> **Short problem**
Make an exact copy of the data below, leaving out every picture.
## BEGIN
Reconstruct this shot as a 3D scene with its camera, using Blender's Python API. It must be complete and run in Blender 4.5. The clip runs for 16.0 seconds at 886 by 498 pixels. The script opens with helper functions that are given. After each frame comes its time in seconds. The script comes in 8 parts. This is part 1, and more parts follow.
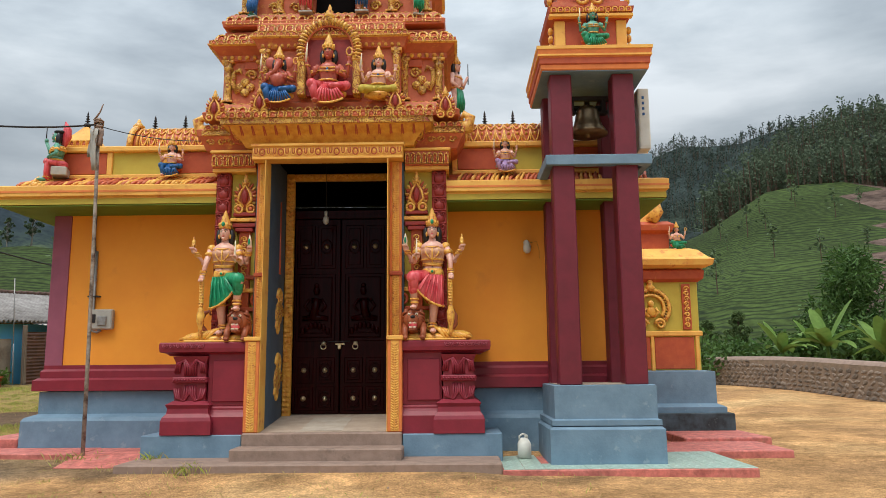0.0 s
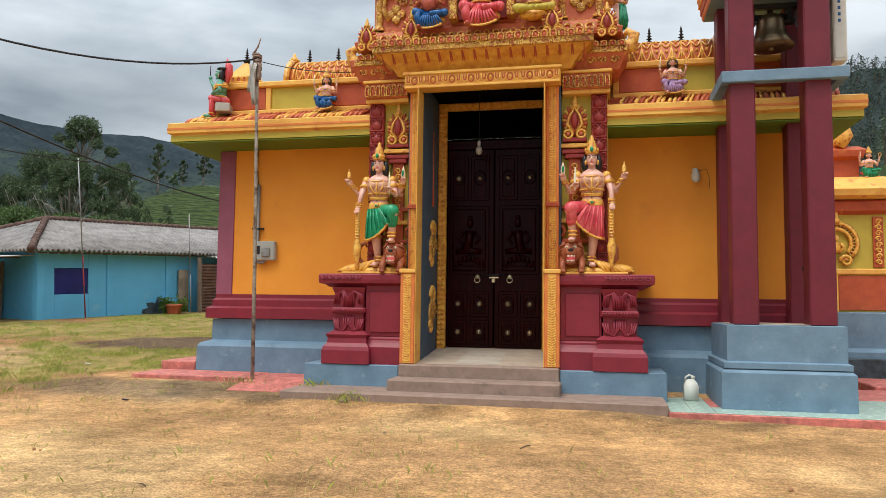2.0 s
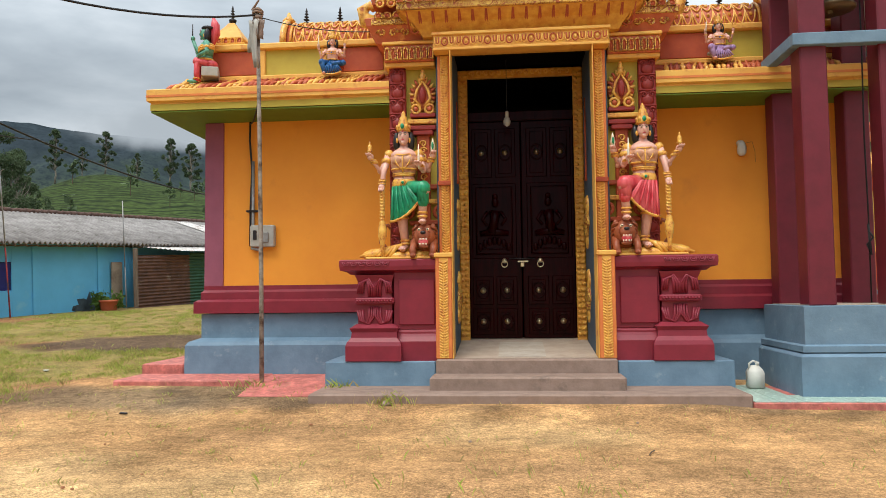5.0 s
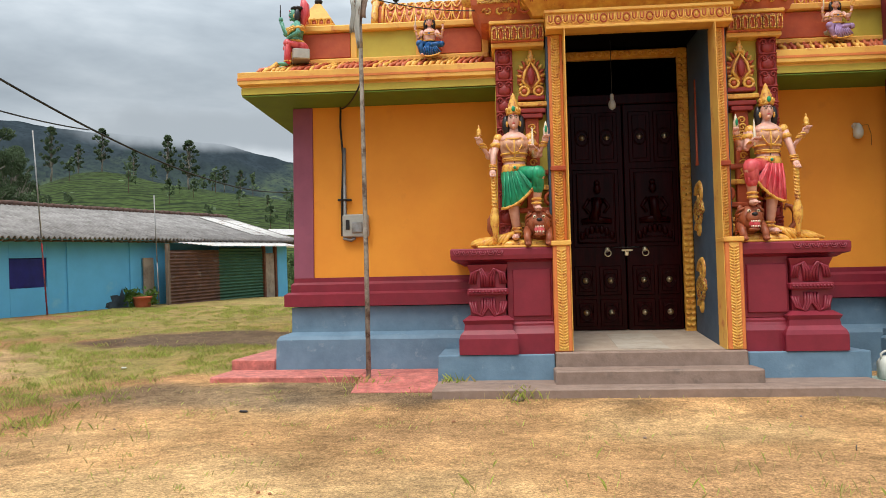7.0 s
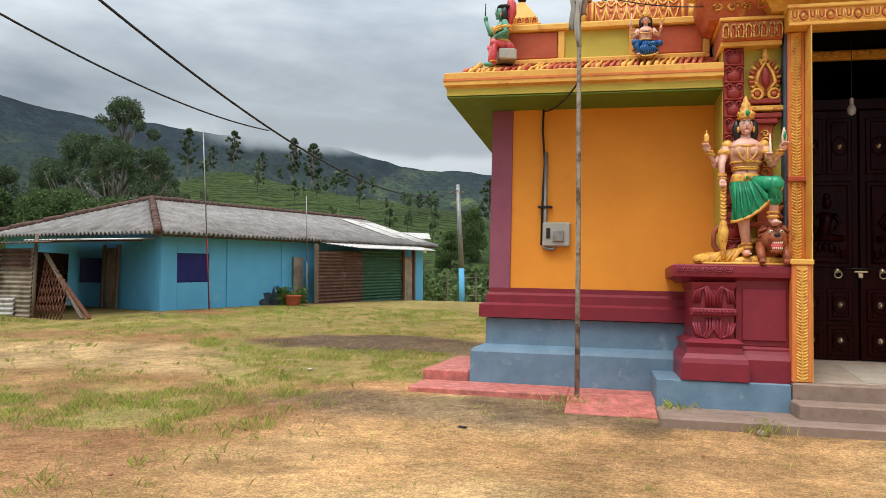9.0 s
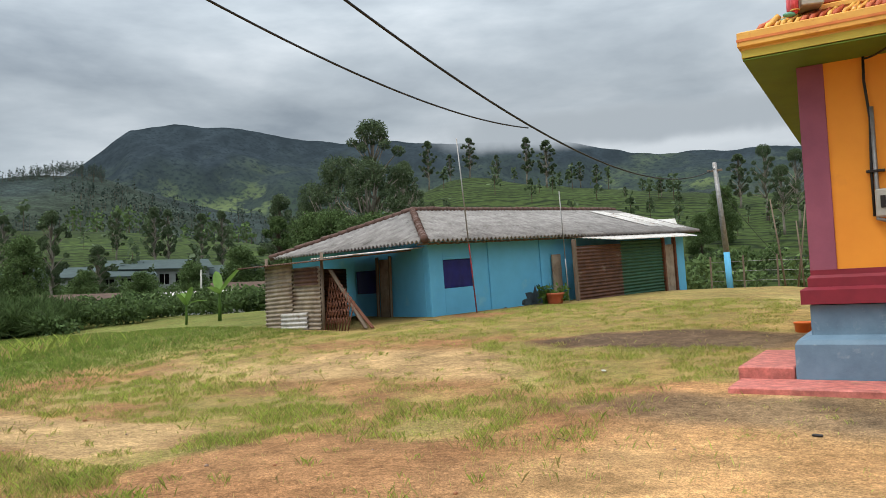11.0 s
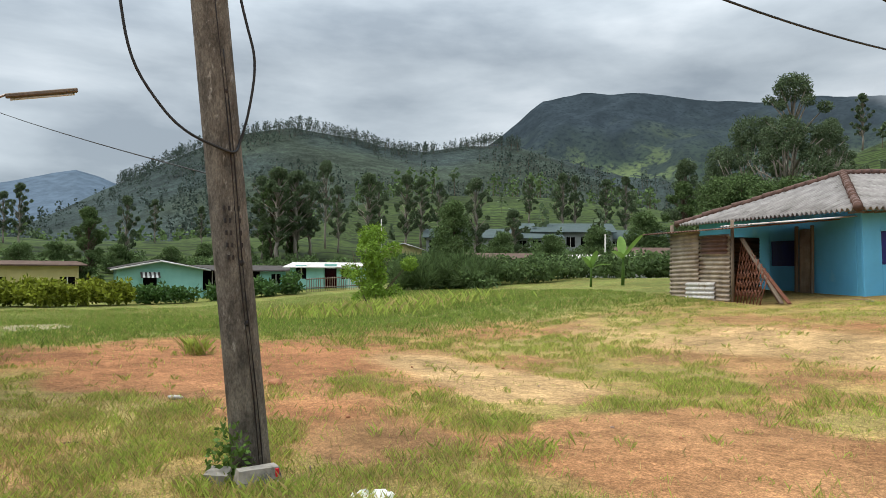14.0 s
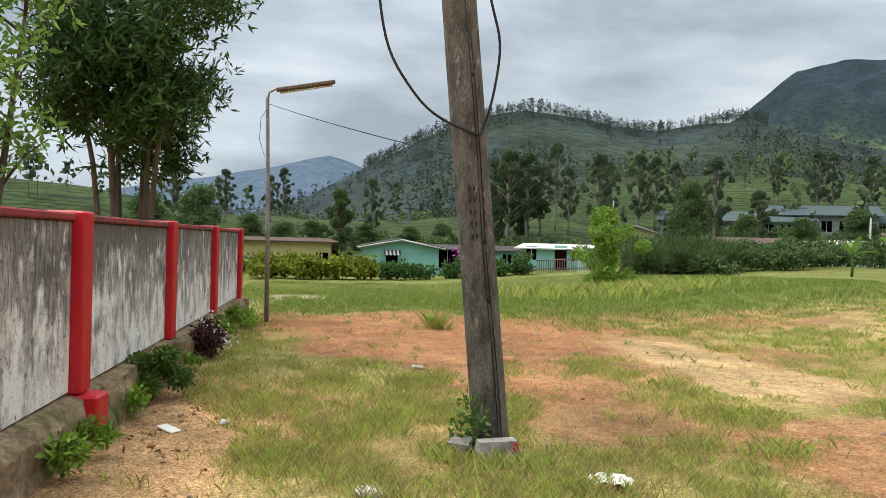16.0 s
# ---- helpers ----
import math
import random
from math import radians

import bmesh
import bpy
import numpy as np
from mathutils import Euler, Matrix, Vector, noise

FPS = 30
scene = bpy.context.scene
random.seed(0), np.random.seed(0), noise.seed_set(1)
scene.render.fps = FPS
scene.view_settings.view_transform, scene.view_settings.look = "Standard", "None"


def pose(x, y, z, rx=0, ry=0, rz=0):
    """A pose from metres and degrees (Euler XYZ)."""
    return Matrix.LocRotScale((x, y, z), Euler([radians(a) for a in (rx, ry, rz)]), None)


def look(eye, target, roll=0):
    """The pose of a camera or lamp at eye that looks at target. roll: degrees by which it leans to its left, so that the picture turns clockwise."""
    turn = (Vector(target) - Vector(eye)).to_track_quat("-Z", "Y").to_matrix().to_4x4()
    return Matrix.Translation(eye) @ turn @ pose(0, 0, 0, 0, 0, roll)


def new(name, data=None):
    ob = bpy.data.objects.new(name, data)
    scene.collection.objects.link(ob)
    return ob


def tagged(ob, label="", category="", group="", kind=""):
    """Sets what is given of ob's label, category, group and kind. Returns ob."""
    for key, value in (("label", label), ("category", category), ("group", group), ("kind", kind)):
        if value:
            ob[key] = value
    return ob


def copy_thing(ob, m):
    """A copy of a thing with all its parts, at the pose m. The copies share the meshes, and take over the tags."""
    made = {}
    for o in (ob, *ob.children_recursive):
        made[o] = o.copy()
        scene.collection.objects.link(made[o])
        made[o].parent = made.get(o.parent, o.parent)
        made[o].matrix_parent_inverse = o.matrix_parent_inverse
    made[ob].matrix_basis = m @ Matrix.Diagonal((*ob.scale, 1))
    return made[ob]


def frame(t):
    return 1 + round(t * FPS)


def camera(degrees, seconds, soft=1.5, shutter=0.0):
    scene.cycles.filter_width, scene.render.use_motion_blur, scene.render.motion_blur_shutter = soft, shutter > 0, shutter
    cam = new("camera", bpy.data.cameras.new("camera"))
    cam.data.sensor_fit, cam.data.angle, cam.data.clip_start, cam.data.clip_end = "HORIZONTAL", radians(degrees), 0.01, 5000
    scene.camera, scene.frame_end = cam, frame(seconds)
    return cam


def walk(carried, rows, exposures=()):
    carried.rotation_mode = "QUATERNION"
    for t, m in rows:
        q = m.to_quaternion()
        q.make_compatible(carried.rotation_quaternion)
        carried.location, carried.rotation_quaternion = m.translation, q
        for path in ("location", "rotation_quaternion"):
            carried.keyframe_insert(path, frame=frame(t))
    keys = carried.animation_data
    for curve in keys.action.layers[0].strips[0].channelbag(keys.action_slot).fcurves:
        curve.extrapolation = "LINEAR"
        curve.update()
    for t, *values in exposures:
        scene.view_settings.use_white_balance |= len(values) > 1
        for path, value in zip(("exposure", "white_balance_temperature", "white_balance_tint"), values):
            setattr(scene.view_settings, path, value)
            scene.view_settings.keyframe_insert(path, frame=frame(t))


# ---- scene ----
cam = camera(61.2, 16.0, soft=0.6)
PATH = [
    (0, (2.19, -12.425, 1.615), (2.158, -10.45, 1.93), -0.5),
    (0.5, (2.135, -12.411, 1.566), (2.037, -10.423, 1.762), -0.1),
    (1, (2.123, -12.333, 1.554), (1.911, -10.35, 1.7), -0.1),
    (1.5, (2.095, -12.129, 1.596), (1.749, -10.165, 1.753), 0.4),
    (2, (1.981, -11.952, 1.578), (1.562, -10.002, 1.726), 0.7),
    (2.5, (1.709, -11.769, 1.578), (1.198, -9.84, 1.699), 0.2),
    (3, (1.444, -11.566, 1.542), (0.866, -9.655, 1.671), 1.3),
    (3.5, (1.097, -11.325, 1.558), (0.562, -9.402, 1.687), 3.4),
    (4, (0.653, -11.164, 1.57), (0.252, -9.206, 1.662), 2.1),
    (4.2, (0.489, -11.112, 1.581), (0.156, -9.142, 1.673), 1.4),
    (6.3, (-1.34, -10.674, 1.538), (-1.473, -8.684, 1.685), -1.3),
    (6.5, (-1.52, -10.626, 1.536), (-1.673, -8.636, 1.673), -1.4),
    (7, (-2.011, -10.607, 1.511), (-2.168, -8.616, 1.618), -1.1),
    (7.5, (-2.447, -10.53, 1.509), (-2.59, -8.538, 1.627), -1.1),
    (8, (-2.876, -10.366, 1.512), (-3.097, -8.383, 1.65), -0.7),
    (8.2, (-3.039, -10.319, 1.522), (-3.302, -8.341, 1.656), -0.1),
    (10.3, (-4.192, -10.052, 1.654), (-4.992, -8.223, 1.765), -0.7),
    (10.5, (-4.309, -9.94, 1.619), (-5.175, -8.14, 1.727), -1.6),
    (11, (-4.484, -9.932, 1.638), (-5.503, -8.214, 1.754), -2.4),
    (11.5, (-4.545, -9.916, 1.653), (-5.737, -8.316, 1.785), -1.0),
    (12, (-4.556, -9.911, 1.657), (-5.894, -8.428, 1.758), -0.2),
    (12.5, (-4.63, -9.885, 1.65), (-6.108, -8.539, 1.72), -0.1),
    (13, (-4.621, -9.877, 1.642), (-6.206, -8.658, 1.702), -0.0),
    (13.5, (-4.632, -9.89, 1.646), (-6.299, -8.787, 1.698), 0.3),
    (14, (-4.643, -9.899, 1.649), (-6.388, -8.923, 1.691), 0.5),
    (14.5, (-4.637, -9.922, 1.649), (-6.463, -9.108, 1.681), 0.5),
    (15, (-4.663, -9.941, 1.647), (-6.549, -9.276, 1.662), 1.0),
    (15.5, (-4.647, -9.96, 1.645), (-6.567, -9.4, 1.644), 1.5),
    (16, (-4.679, -9.977, 1.636), (-6.636, -9.566, 1.618), 1.6),
]
EXPOSURES = [(0, 0.10), (3, 0.27), (8, 0.25), (11, 0.20), (13, 0.32), (16, 0.50)]
walk(cam, [(t, look(eye, target, roll)) for t, eye, target, roll in PATH], EXPOSURES)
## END
> **Solution for this task**
Reconstruct this shot as a 3D scene with its camera, using Blender's Python API. It must be complete and run in Blender 4.5. The clip runs for 16.0 seconds at 886 by 498 pixels. The script opens with helper functions that are given. After each frame comes its time in seconds. The script comes in 8 parts. This is part 1, and more parts follow.
0.0 s
2.0 s
5.0 s
7.0 s
9.0 s
11.0 s
14.0 s
16.0 s
# ---- helpers ----
import math
import random
from math import radians

import bmesh
import bpy
import numpy as np
from mathutils import Euler, Matrix, Vector, noise

FPS = 30
scene = bpy.context.scene
random.seed(0), np.random.seed(0), noise.seed_set(1)
scene.render.fps = FPS
scene.view_settings.view_transform, scene.view_settings.look = "Standard", "None"


def pose(x, y, z, rx=0, ry=0, rz=0):
    """A pose from metres and degrees (Euler XYZ)."""
    return Matrix.LocRotScale((x, y, z), Euler([radians(a) for a in (rx, ry, rz)]), None)


def look(eye, target, roll=0):
    """The pose of a camera or lamp at eye that looks at target. roll: degrees by which it leans to its left, so that the picture turns clockwise."""
    turn = (Vector(target) - Vector(eye)).to_track_quat("-Z", "Y").to_matrix().to_4x4()
    return Matrix.Translation(eye) @ turn @ pose(0, 0, 0, 0, 0, roll)


def new(name, data=None):
    ob = bpy.data.objects.new(name, data)
    scene.collection.objects.link(ob)
    return ob


def tagged(ob, label="", category="", group="", kind=""):
    """Sets what is given of ob's label, category, group and kind. Returns ob."""
    for key, value in (("label", label), ("category", category), ("group", group), ("kind", kind)):
        if value:
            ob[key] = value
    return ob


def copy_thing(ob, m):
    """A copy of a thing with all its parts, at the pose m. The copies share the meshes, and take over the tags."""
    made = {}
    for o in (ob, *ob.children_recursive):
        made[o] = o.copy()
        scene.collection.objects.link(made[o])
        made[o].parent = made.get(o.parent, o.parent)
        made[o].matrix_parent_inverse = o.matrix_parent_inverse
    made[ob].matrix_basis = m @ Matrix.Diagonal((*ob.scale, 1))
    return made[ob]


def frame(t):
    return 1 + round(t * FPS)


def camera(degrees, seconds, soft=1.5, shutter=0.0):
    scene.cycles.filter_width, scene.render.use_motion_blur, scene.render.motion_blur_shutter = soft, shutter > 0, shutter
    cam = new("camera", bpy.data.cameras.new("camera"))
    cam.data.sensor_fit, cam.data.angle, cam.data.clip_start, cam.data.clip_end = "HORIZONTAL", radians(degrees), 0.01, 5000
    scene.camera, scene.frame_end = cam, frame(seconds)
    return cam


def walk(carried, rows, exposures=()):
    carried.rotation_mode = "QUATERNION"
    for t, m in rows:
        q = m.to_quaternion()
        q.make_compatible(carried.rotation_quaternion)
        carried.location, carried.rotation_quaternion = m.translation, q
        for path in ("location", "rotation_quaternion"):
            carried.keyframe_insert(path, frame=frame(t))
    keys = carried.animation_data
    for curve in keys.action.layers[0].strips[0].channelbag(keys.action_slot).fcurves:
        curve.extrapolation = "LINEAR"
        curve.update()
    for t, *values in exposures:
        scene.view_settings.use_white_balance |= len(values) > 1
        for path, value in zip(("exposure", "white_balance_temperature", "white_balance_tint"), values):
            setattr(scene.view_settings, path, value)
            scene.view_settings.keyframe_insert(path, frame=frame(t))


# ---- scene ----
cam = camera(61.2, 16.0, soft=0.6)
PATH = [
    (0, (2.19, -12.425, 1.615), (2.158, -10.45, 1.93), -0.5),
    (0.5, (2.135, -12.411, 1.566), (2.037, -10.423, 1.762), -0.1),
    (1, (2.123, -12.333, 1.554), (1.911, -10.35, 1.7), -0.1),
    (1.5, (2.095, -12.129, 1.596), (1.749, -10.165, 1.753), 0.4),
    (2, (1.981, -11.952, 1.578), (1.562, -10.002, 1.726), 0.7),
    (2.5, (1.709, -11.769, 1.578), (1.198, -9.84, 1.699), 0.2),
    (3, (1.444, -11.566, 1.542), (0.866, -9.655, 1.671), 1.3),
    (3.5, (1.097, -11.325, 1.558), (0.562, -9.402, 1.687), 3.4),
    (4, (0.653, -11.164, 1.57), (0.252, -9.206, 1.662), 2.1),
    (4.2, (0.489, -11.112, 1.581), (0.156, -9.142, 1.673), 1.4),
    (6.3, (-1.34, -10.674, 1.538), (-1.473, -8.684, 1.685), -1.3),
    (6.5, (-1.52, -10.626, 1.536), (-1.673, -8.636, 1.673), -1.4),
    (7, (-2.011, -10.607, 1.511), (-2.168, -8.616, 1.618), -1.1),
    (7.5, (-2.447, -10.53, 1.509), (-2.59, -8.538, 1.627), -1.1),
    (8, (-2.876, -10.366, 1.512), (-3.097, -8.383, 1.65), -0.7),
    (8.2, (-3.039, -10.319, 1.522), (-3.302, -8.341, 1.656), -0.1),
    (10.3, (-4.192, -10.052, 1.654), (-4.992, -8.223, 1.765), -0.7),
    (10.5, (-4.309, -9.94, 1.619), (-5.175, -8.14, 1.727), -1.6),
    (11, (-4.484, -9.932, 1.638), (-5.503, -8.214, 1.754), -2.4),
    (11.5, (-4.545, -9.916, 1.653), (-5.737, -8.316, 1.785), -1.0),
    (12, (-4.556, -9.911, 1.657), (-5.894, -8.428, 1.758), -0.2),
    (12.5, (-4.63, -9.885, 1.65), (-6.108, -8.539, 1.72), -0.1),
    (13, (-4.621, -9.877, 1.642), (-6.206, -8.658, 1.702), -0.0),
    (13.5, (-4.632, -9.89, 1.646), (-6.299, -8.787, 1.698), 0.3),
    (14, (-4.643, -9.899, 1.649), (-6.388, -8.923, 1.691), 0.5),
    (14.5, (-4.637, -9.922, 1.649), (-6.463, -9.108, 1.681), 0.5),
    (15, (-4.663, -9.941, 1.647), (-6.549, -9.276, 1.662), 1.0),
    (15.5, (-4.647, -9.96, 1.645), (-6.567, -9.4, 1.644), 1.5),
    (16, (-4.679, -9.977, 1.636), (-6.636, -9.566, 1.618), 1.6),
]
EXPOSURES = [(0, 0.10), (3, 0.27), (8, 0.25), (11, 0.20), (13, 0.32), (16, 0.50)]
walk(cam, [(t, look(eye, target, roll)) for t, eye, target, roll in PATH], EXPOSURES)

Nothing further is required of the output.